The timely report criticized the Florence Crittenton Services center in Orange County for not documenting background checks on potential sponsors for an estimated four percent of the cases, or about 71 children, released in 2014 and 2015, the Office of the Inspector General (OIG) general found.

“As a result, children may have been at risk of being released to sponsors with significant criminal backgrounds, placing children in danger,” according to the audit report released Friday. (RELATED: AP Buries Immigrant Abuse During Obama Admin)

The new attention to the plight of children separated from their parents after being brought into the country illegally was sparked by President Donald Trump’s zero tolerance policy that seeks to apprehend, detain and charge all adults who violate immigration laws, but problems in child detention practices are far from new.

The Department of Health and Human Services (HHS) is legally bound to care for unaccompanied children and provide sponsor homes for them to live in. Usually sponsors are available relatives in the U.S. or a parent, but sometimes children are placed with nonprofit organizations who accept legal guardianship.

The number of children entering the program began to increase in 2012 and the Office of Refugee Resettlement (ORR) took in 13,000 children — compared to 7,000 and 8,000 children each year between 2005 and 2011. ORR facilities took in 24,668 children in 2013, and in 2014, often called the “surge” year, the government cared for 57,496 children.

The number of unaccompanied alien children needing HHS’ care dropped in 2015, but the funding increased to $3 billion that year for the care of unaccompanied alien children.

At the time of the surge, many Republicans blamed the influx of unaccompanied children on former President Barack Obama’s 2012 Deferred Action for Childhood Arrivals, which allowed children brought into the country illegally to stay when they came of age, and may have given parents the hope of amnesty for themselves and their children. Poverty and political unrest in countries like El Salvador, Honduras and Guatemala made living conditions so abysmal that many saw risking illegal border crossing into America as the only option.

The Fullerton facility had served more than 4,000 children between 2006 and 2015, but in fiscal years 2014 and 2015, it released 1,096 to sponsors. As a grantee of the ORR, Crittenton received $20.5 million in federal funds to care for the unaccompanied children.

Crittenton didn’t conduct all the required background checks for an estimated two percent of those cases, but it could be as high as six percent, as the IG audited only a sample of the cases.

Depending on the relationship between the sponsor and the child, the child care facilities must conduct certain types of background checks. Crittenton released two out of the 100 children in the cases the IG audited to homes without conducting the required child abuse and neglect survey. Children can be released if the home check is pending; however, Crittenton did not initiate the visits at the time of release.

For four of the children in the cases the IG audited, inspectors could not find any evidence that Crittenton conducted the required public records checks to vet sponsors before releasing the children.
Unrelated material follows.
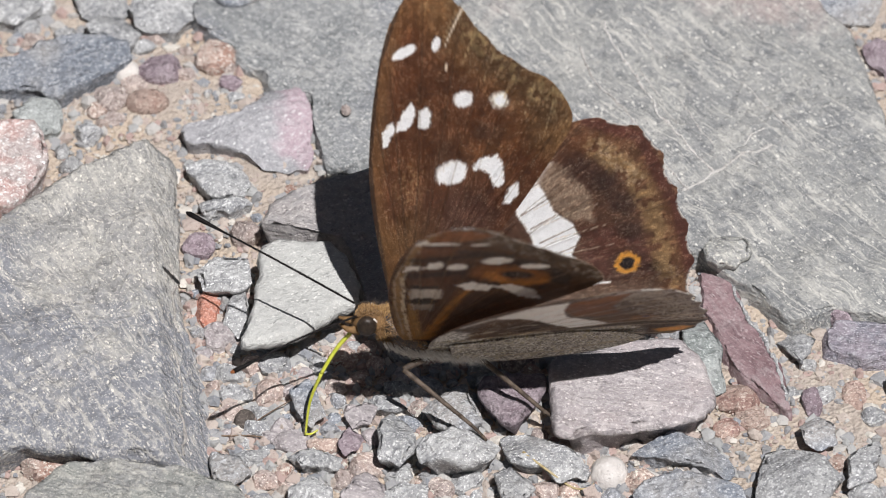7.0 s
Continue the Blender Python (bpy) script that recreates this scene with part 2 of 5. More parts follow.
def wing_material():
    n = Nodes("wing_scales")
    paint = n.tree.nodes.new("ShaderNodeVertexColor")
    paint.layer_name = "scales"
    co = n.tree.nodes.new("ShaderNodeTexCoord").outputs["Object"]
    scale = n.noise(co, 6500, 3, 0.7)
    blot = n.noise(co, 900, 4, 0.65)
    tone = n.make("ShaderNodeRGBToBW", Color=paint.outputs["Color"]).outputs[0]
    deep = n.ramp(tone, 0.12, 0.45, 1.0, 0.22)
    rows = n.noise(co, 11000, 2, 0.6)
    color = n.mix(n.maths("MULTIPLY", n.ramp(scale, 0.36, 0.58, 0.55, 0.0), deep), paint.outputs["Color"], (0.006, 0.004, 0.003))
    color = n.mix(n.maths("MULTIPLY", n.ramp(blot, 0.38, 0.6, 0.38, 0.0), deep), color, (0.01, 0.005, 0.003))
    # sparkle of the scales, screened into the base colour as pale specks
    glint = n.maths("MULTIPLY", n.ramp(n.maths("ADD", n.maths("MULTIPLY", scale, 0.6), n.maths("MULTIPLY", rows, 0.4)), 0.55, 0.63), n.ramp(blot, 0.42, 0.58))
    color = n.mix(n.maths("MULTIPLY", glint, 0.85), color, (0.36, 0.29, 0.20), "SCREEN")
    # thin membrane: part of the light goes through and comes out warm
    through_share = n.ramp(tone, 0.1, 0.5, 0.45, 0.2)
    n.done(n.mix(1.0, color, n.mix(n.ramp(tone, 0.1, 0.5), (1.82, 1.82, 1.82), (1.2, 1.2, 1.2)), "MULTIPLY"), n.ramp(blot, 0.3, 0.7, 0.36, 0.58),
           n.maths("ADD", n.maths("ADD", scale, n.maths("MULTIPLY", rows, 0.4)), n.maths("MULTIPLY", blot, 0.9)), 0.00024, 0.85, 0.32)
    warm = n.make("ShaderNodeGamma", Color=paint.outputs["Color"], Gamma=0.32).outputs[0]
    glow = n.make("ShaderNodeBsdfTranslucent", Color=warm)
    blend = n.tree.nodes.new("ShaderNodeMixShader")
    n.put(blend.inputs[0], through_share)
    n.link(n.bsdf.outputs[0], blend.inputs[1])
    n.link(glow.outputs[0], blend.inputs[2])
    n.link(blend.outputs[0], n.tree.nodes["Material Output"].inputs[0])
    return n.mat


def plain(name, a, b, scale, rough, depth=0.0002, spec=0.3, stretch=(1, 1, 1)):
    """Two tones mottled at one scale and finely grained, with relief."""
    n = Nodes(name)
    co, chance = n.place()
    co = n.mapped(co, stretch)
    mid, fine = n.noise(co, scale, 4, 0.6), n.noise(co, scale * 5, 3, 0.6)
    color = n.mix(n.ramp(mid, 0.35, 0.65), a, b)
    color = n.mix(n.ramp(fine, 0.5, 0.75, 0.0, 0.3), color, tuple(min(1.0, c * 1.7 + 0.02) for c in b))
    return n.done(color, rough, n.maths("ADD", mid, fine), depth, 0.6, spec)


def hair_material(name, tones):
    n = Nodes(name)
    chance = n.tree.nodes.new("ShaderNodeNewGeometry").outputs["Random Per Island"]
    color = n.mix(n.ramp(chance, 0.2, 0.8), tones[0], tones[1])
    n.bsdf.inputs["Sheen Weight"].default_value = 0.1
    return n.done(color, 0.55, None, spec=0.4)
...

That could be a paperwork error, but there’s no way for the ORR to know whether the background check was conducted.

The IG found other documentation errors for an additional nine percent of the released children, all of which the care facility blamed on the immigration surge.

In its response to the IG, Crittenton CEO Joyce Capelle wrote that the “dramatic influx overwhelmed ORR systems and that of its contract providers.”

“Procedures changed continuously, in an effort to effective manage such a dramatic increase in case load without a concomitant infusion of resources,” Capelle said in the March 19 letter to the IG, thanking the inspectors for their work. “A similar audit in calmer times would likely yield a better result. However, the audit period was one of crisis management and I am proud of the work we did under these trying circumstances. All that said, there are weaknesses in our systems that you have identified.”

Crittenton did not immediately respond to The Daily Caller News Foundation’s request for comment Friday.